The emissions noose is already tightening around many manufacturers’ necks around the world especially in the European Union.
My colleague Philippa Jones of ICIS news reported about the recent changes in the EU emissions bill, which will weigh heavily on the pockets of energy-intensive industries in Europe such as power producers, the chemicals sector, aluminum, and steel manufacturing.
EU steelmakers are already smoldering against the bill, according to Reuters.
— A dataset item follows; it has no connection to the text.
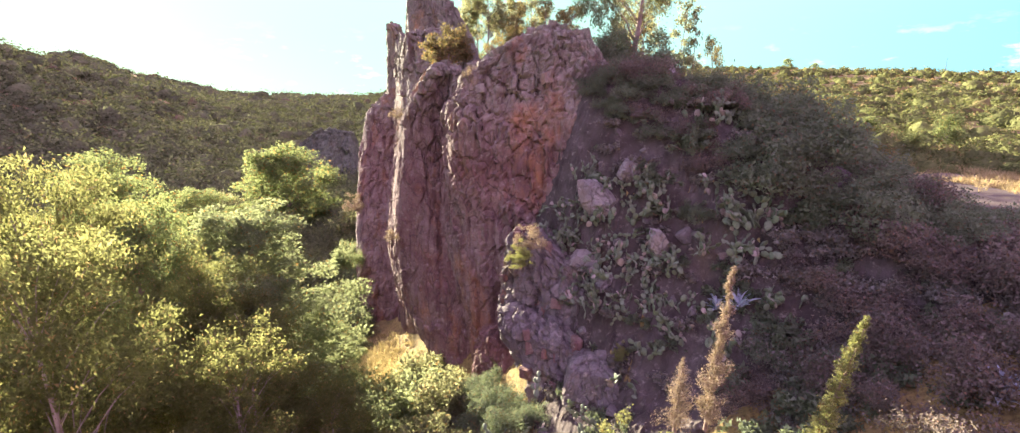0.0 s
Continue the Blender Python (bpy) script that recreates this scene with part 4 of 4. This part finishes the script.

Like the chemical industry, the EU steel industry worries on becoming less competitive against its global rivals.
The EU commission expects the tightening regulation to increase development of renewables and other emission-reducing alternatives.
An example is Air Liquide’s project, which the company says could lower carbon dioxide emissions in industrial plants by using oxygen in a process called oxy-combustion.
Instead of air, using oxygen for the combustion of coal or other fuels will produce purer CO2 that can be captured, stored or use directly as a feedstock (check my previous blogs on new CO2 uses).
In Europe, Air Liquide has partnered with TOTAL to demonstrate the feasibility of the project, while in North America, Air Liquide is working with a power company to implement the technology.
Other emissions-reducing technology is already being worked on as the regulatory clock ticks louder for energy-intensive manufacturers.
Unfortunately for some of them, they might not be able to afford these new alternative technology as they pay the price to reduce their carbon emissions. Either that or they could already be out of business before these technology come out of the market.